The World's First Edible Food Sensors

Swiss researchers developed the world's first edible sensors. The thin, digestible sensors can be attached to food, where they then wirelessly monitor its temperature to link our food to the Internet of Things (IoT).

The research from the team in Zurich built upon previously available biomaterials research, which explored using degradable rigid materials in objects, such as medical implants and wearable sensors.

The development of the new sensors was reported in the Advanced Functional Materials journal in 2017 by post-doctorate Giovanni Salvatore and his research team. According to the journal, the edible microsensors were made with a corn and potato starch-based polymer, which was mixed with magnesium, water-soluble silicon dioxide, and nitride; all of which are digestible by humans. It is a fully biodegradable piece of technology.

New Edible Microsensors

The sensor is ultra-thin at only 16 micrometers thick, which is more than six times smaller than a human hair (around 100 micrometers thick). This means that they can be easily implanted into food that can then be monitored and digested by humans without much intrusion.

"In preparation for transport to Europe, fish from Japan could be fitted with tiny temperature sensors," stated Salvatore, "allowing them to be continuously monitored to ensure they are kept at a cool enough temperature."

Image Credit: stockfour/Shutterstock

By using them in the food and beverage industry, consumers and providers will be able to continually test the temperature of food products; ensuring freshness is monitored and controlled.

Challenges Faced

Currently, the microsensors must be connected to a micro-battery, microprocessor and transmitter in order to work as needed. Although this is done with biodegradable cables, it is not an ideal situation. Therefore, the team is now furthering their research to examine and find ways of wirelessly powering and transmitting the data collected by the sensor. Salvatore explains that the team is currently looking into a “biocompatible energy source”.

Another challenge the sensors have to face is that they must be sturdy enough to withstand rough handling over long-distance transportation. Therefore, the sensors have to be strong as well as small. They also have to provide reliable electrical performance, while undergoing chemical degradation and mechanical deformation.

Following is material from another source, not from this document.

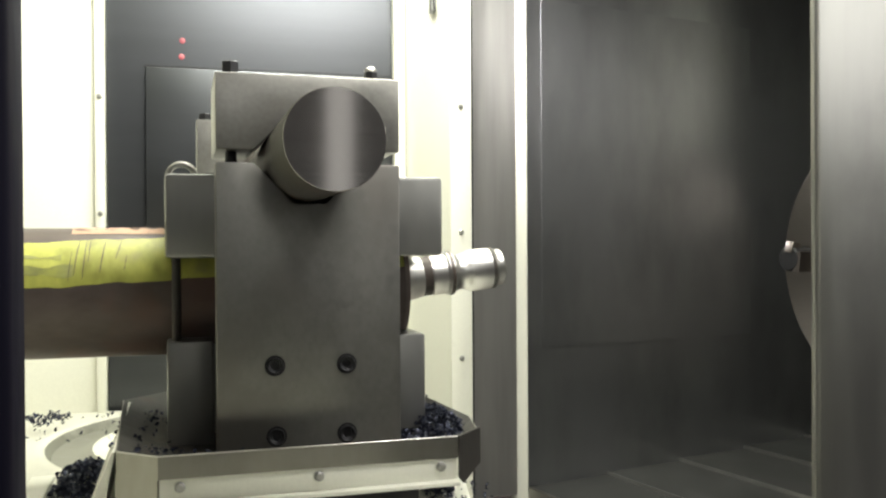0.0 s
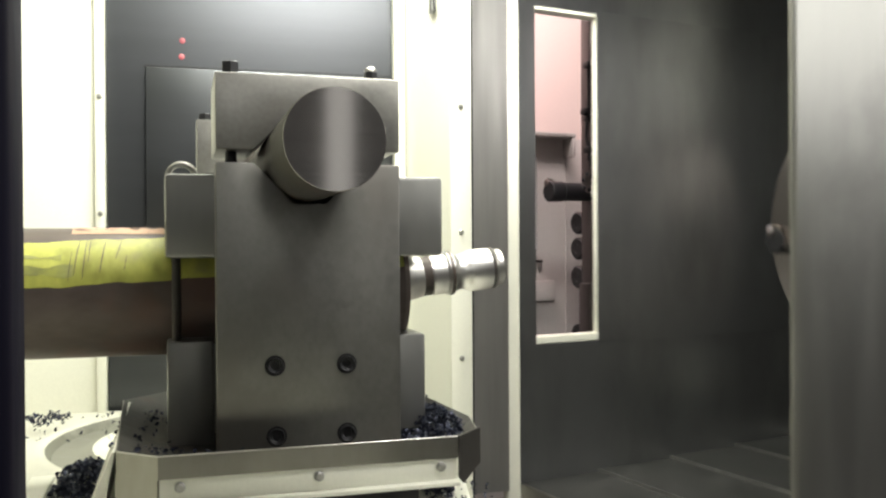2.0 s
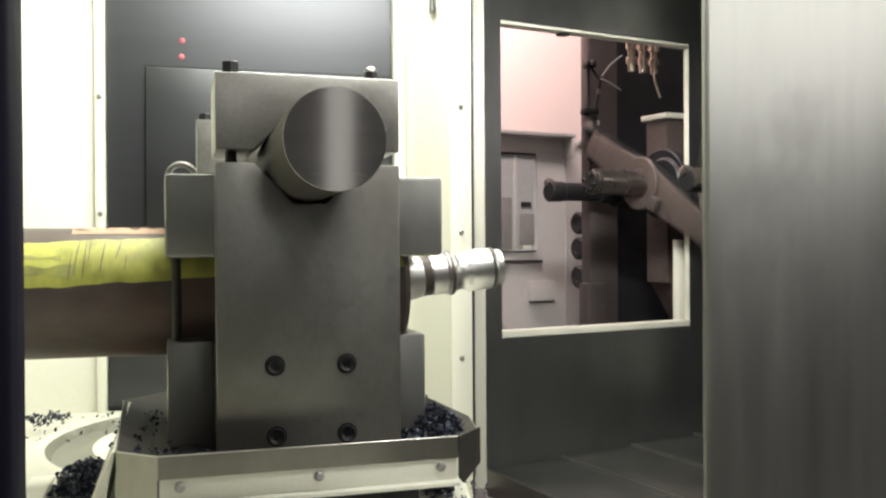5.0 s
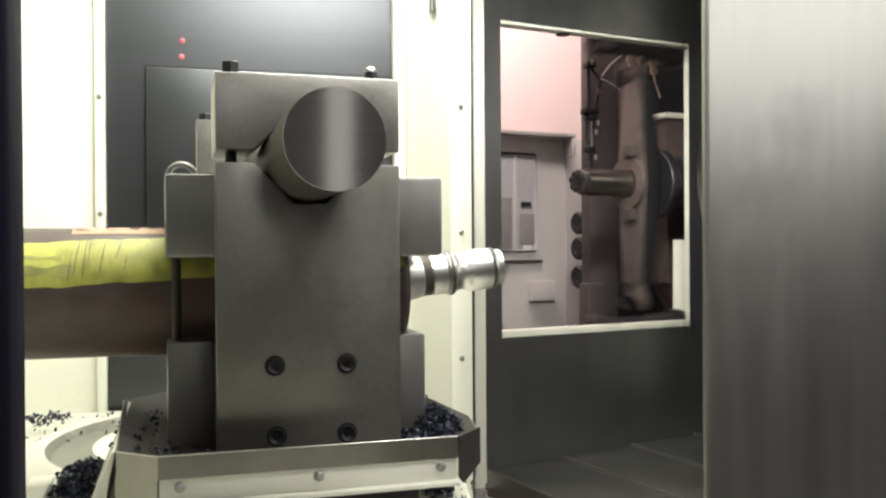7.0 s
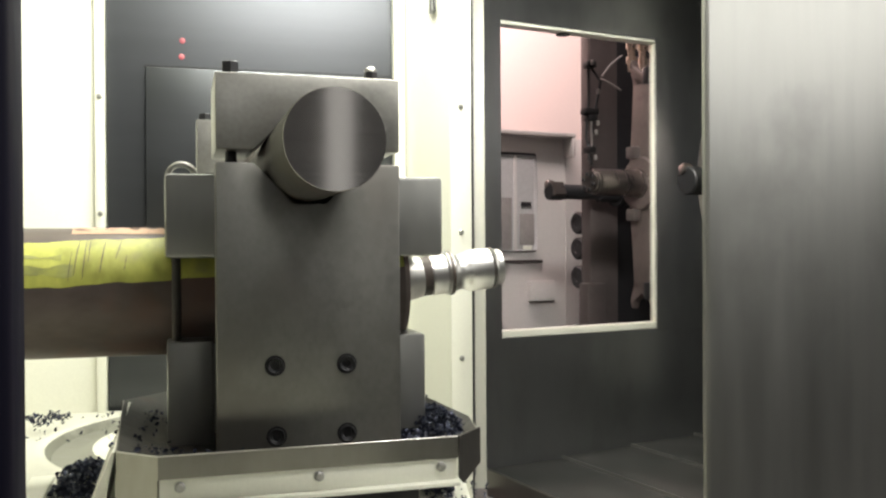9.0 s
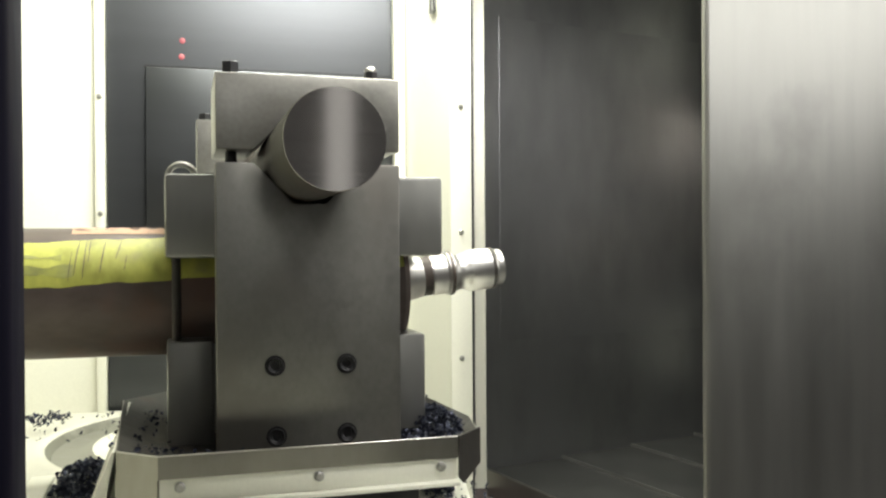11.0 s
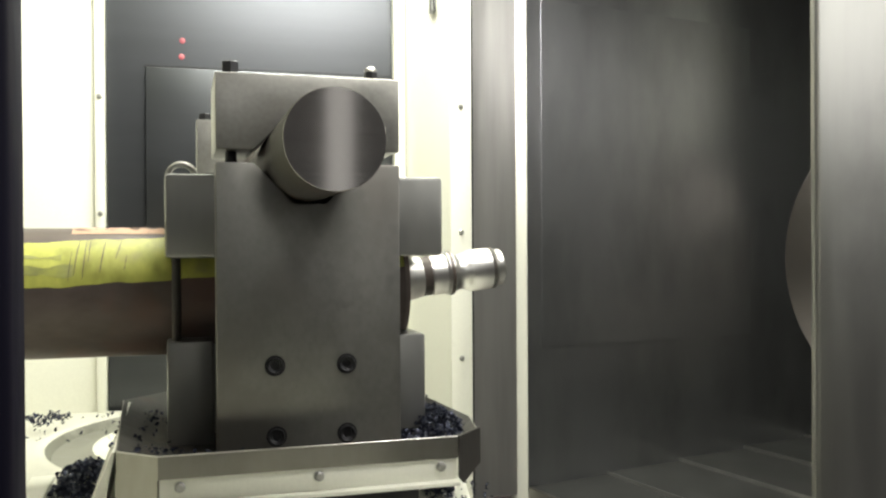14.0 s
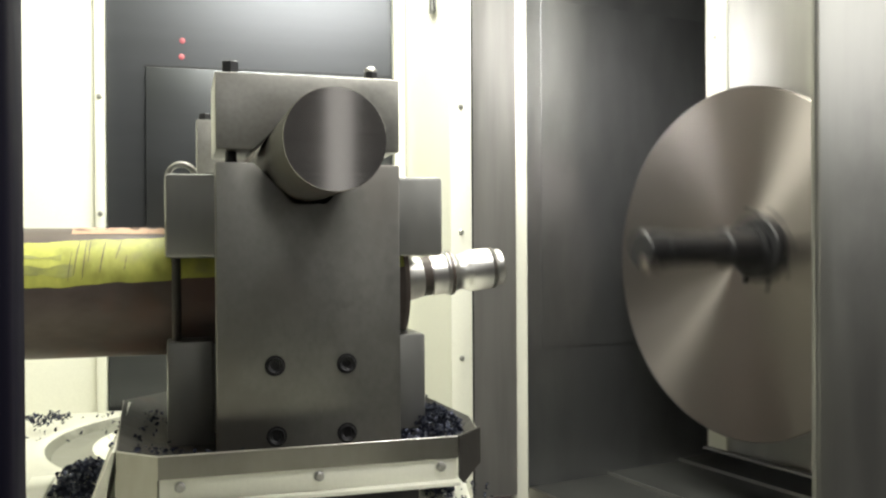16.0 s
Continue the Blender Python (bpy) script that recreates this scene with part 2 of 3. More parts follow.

The most significant hurdle for this branch of materials research is the initial expense to create the sensor. According to a release by the research team, this type of biocompatible microsensor is very expensive and time-consuming to develop and therefore has made the product less marketable. It is believed that in the future, the price of labor and production will decrease to make the microsensor more viable in the industry.

Conclusion

Despite the many challenges, there has been and continues to be a lot of research into edible sensors. Earlier in 2018, a different team of researchers successfully developed an ingestible electronic capsule that is capable of sensing the levels of fermentation in the gut and detecting various gases. The capsule is larger than the Salvatore team's edible sensor, at 2.6 centimeters long, but is able to detect hydrogen, oxygen and carbon dioxide. It can also transmit these results every 5 minutes as it makes its way through the digestive tract. While still at the human trial stage, it is hoped that this sensor could someday aid medical professionals in diagnosing digestive problems.

Once the price of biosensors falls enough, they could be used virtually anywhere,” Salvatore explained, “Their use would not be limited to temperature measurement either: similar microsensors could be deployed to monitor pressure, gas build-up and UV exposure.